Friday, April 19, 2002, Chandigarh, India

National Capital Region--Delhi



Freedom from sterility of old concepts: correcting constitutional weaknesses

This refers to Mr Hari Jaisingh’s above titled article (April 12). We need to move from the sterility of old concepts that have become irrelevant. Change is the law of nature and our Constitution is flexible. A review of the Constitution is the only weapon to remove loopholes to put the rule of law on a sound footing. Every problem has to be solved with the nation’s interest in mind and not that of politicians who rule the roost.

Politicians seek to uphold the right of the governing agencies to rule with impunity as in the pre-democratic times. They call into question the rule of law. Obviously the people cannot rule themselves. There would be rulers and the ruled and the twain will never meet as is evident from is Gujarat Government’s refusal to apply the rule of law. By whom justice done is more important than for whom it is done. Those for whom justice is being done have no say in the matter. Is it the rule of law?

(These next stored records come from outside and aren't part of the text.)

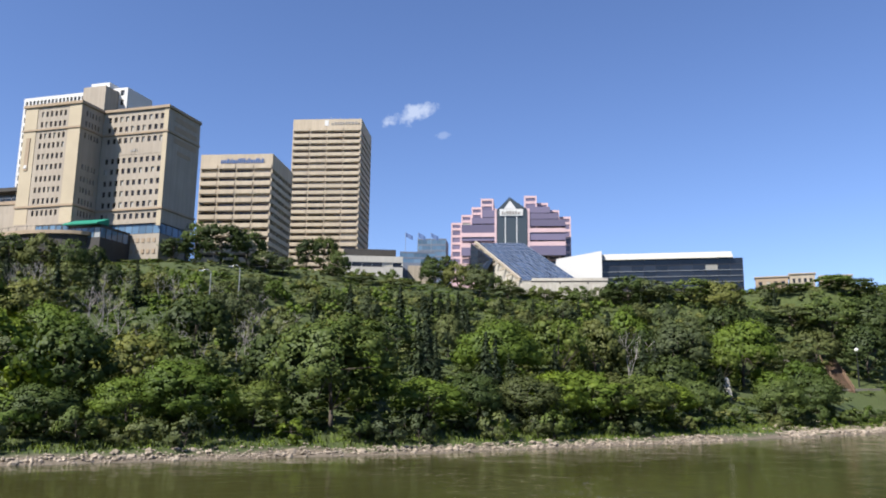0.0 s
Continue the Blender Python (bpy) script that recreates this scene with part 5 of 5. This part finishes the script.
# sort 5 here: darker leaves carry the backlit shade of these crowns
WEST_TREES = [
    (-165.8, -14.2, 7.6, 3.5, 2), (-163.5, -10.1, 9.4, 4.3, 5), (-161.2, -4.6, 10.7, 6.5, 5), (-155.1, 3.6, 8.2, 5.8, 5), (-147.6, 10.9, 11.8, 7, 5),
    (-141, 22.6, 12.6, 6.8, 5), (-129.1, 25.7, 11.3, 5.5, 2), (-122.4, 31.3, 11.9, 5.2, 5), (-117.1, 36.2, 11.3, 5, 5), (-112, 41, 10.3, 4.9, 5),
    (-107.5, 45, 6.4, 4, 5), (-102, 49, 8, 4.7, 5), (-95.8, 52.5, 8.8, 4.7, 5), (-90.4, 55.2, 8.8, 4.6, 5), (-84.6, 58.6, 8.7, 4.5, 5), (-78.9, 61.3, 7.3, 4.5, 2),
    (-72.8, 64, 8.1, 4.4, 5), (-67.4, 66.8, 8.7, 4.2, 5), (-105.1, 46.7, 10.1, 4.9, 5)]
TIER_TREES = [
    (-113.7, 74.1, 13.5, 6.8, 1), (-98.5, 82.1, 13.1, 5.7, 1), (-145.4, 47.8, 13.5, 6.4, 0), (-66.7, 101, 13, 6.2, 1), (-5.2, 148.3, 12.2, 6.6, 1),
    (-164.5, 33.3, 12.1, 6.9, 2), (-55.1, 109, 9.8, 4.5, 0), (-115.1, 73.3, 14.2, 6.9, 1), (-100.6, 81, 11.6, 5.6, 1), (-7.6, 146.3, 13.5, 7.5, 1),
    (32.3, 184.7, 16.3, 7.5, 3), (50.2, 200.8, 17.7, 9.1, 1), (-131.5, 60.3, 13.5, 5.1, 0), (-68.4, 99.6, 11.3, 5.3, 3)]
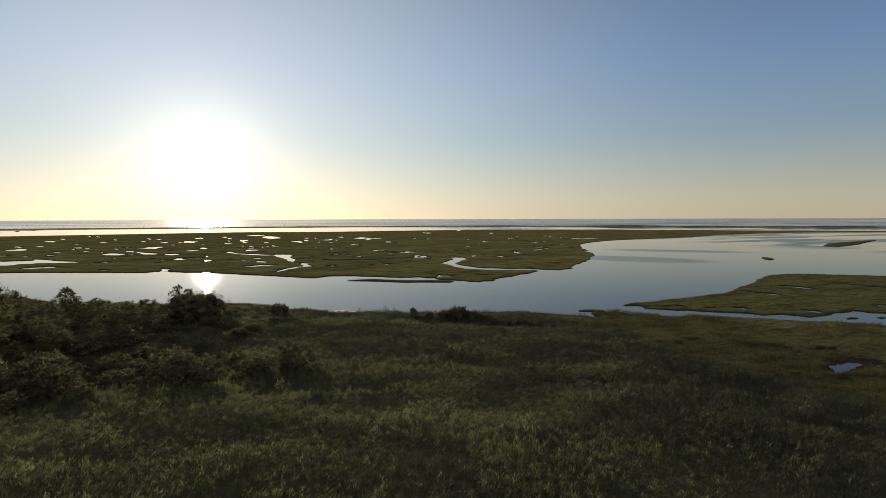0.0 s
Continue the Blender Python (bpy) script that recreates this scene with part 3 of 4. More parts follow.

Let me relate stages in the erosion of the rule of law that has gone on during the last five decades and more. There are occasional deviations. For instance, the manner in which Indira Gandhi’s Emergency was manipulated is a case in point. She deviated from the rule of law by bending the constitutional provisions when her political interests were under jeopardy. In 1984, when the police was instructed not to intervene when necessary. Therefore, the amendments to the Constitution by the present panel should be multi-disciplinary, comparative and objective to ensure social security and socio-economic uplift of society.


Unless concrete efforts are made through amendment by our present panel to remedy the situation, human rights will continue to be violated with impunity. People are being killed in the name of religion for the political convenience. The Constitution has become a hand-maid of political executives for their personal agenda.


Ideals: Nothing is more sacrosanct than the future of the nation and nothing more valuable than the values and ideals we as a nation are committed to and stand for. And conversely nothing can be more unfortunate than to view things through the prism of narrow and coloured personal and political interests at the cost of national good. I as an humble citizen earnestly feel that a periodical review of the working of our constitution is essential not only to correct its inadequacies and imbalances but also to impart to this vital document the necessary dynamism to make it an effective vehicle of fulfilling the ever-expanding needs and aspirations of a dynamic society aspiring to catch up and compete with the fast changing world all around, as also to put in place some sort of mechanism equipped with authority to fight back the evils and distortions that have crept in our polity in a big way.

Criminalisation and commercialisation of politics, politicisation of criminals and mafias, casteism and communalism, corruption and callous unconcern for the deprived sections of society, multiplicity of political outfits and fragmentation of society along caste and communal lines, defections and horse-trading are some of the ills that afflict the polity. They need to be curbed to make our parliamentary democracy a living and thriving institution capable of ushering in an era of harmony and homogeneity. Thus instead of being a futile exercise, a periodic review of the Constitution will be a fruitful exercise worth striving for.

M. R. GUPTA, Lehragaga

It’s biggest: India has the world’s biggest and voluminous Constitution. Still it has failed to make democracy and its tenets stronger. Today the democracy defined as government of the people, for the people and by the people, is no more serving the purpose of making of life of people easy, disciplined and growth-oriented. During the last 55 years of Independence, we have earned a name as the one of the most corrupt nations. The Constitution has failed to carry on its original objective of taking the nation forward.


Political pollution: Mr Hari Jaisingh has displayed grit and determination in exposing the political parties for their prejudiced play on caste, creed and emotional issues that make it easy for a large number of criminals to enter the portals of Parliament and the state assemblies. Such is the political tragedy that they manage to manipulate the majority through money, muscle power and misdeeds. The Constitution, as it stands today, does not properly plug such political pollution, with the result the criminals-turned-politicians carry the day by swinging the political balance to their favour. An example of this can be seen in the state of Bihar.


Defections: No doubt, the Constitution has served the needs of this country for over five decades. Initially, we had had one party stable governments. Defections were very rare. But during the past few decades Aya Rams and Gaya Rams have upset the apple-cart of India’s politics. This trend has off and on led to a downward slide in the country’s progress.

All the pros and cons of the Constitution ought to be thoroughly reviewed. Some of its provisions might have become outdated and redundant. The author rightly holds: “.... I am sorry to say, Parliament, in a way has become redundant.” The apprehensions expressed by some politicians about the review of the Constitution are ill-conceived and unfounded.

IQBAL SINGH, Bijhari, Hamirpur

A weakness: The Constitution of India was drawn up by persons of substance. Yet, they were not gods. How right as well as how wrong you are! The Constitution, antique or modern, is meant for the contemporary people’s good; and not the other way round viz people meant for the constitution.

The greatest weakness of our Constitution is that it has not provided an authority to discipline the politicians. Remedy lies in eternal vigilance by the people guided by a bold, free Press — the bedrock of democracy.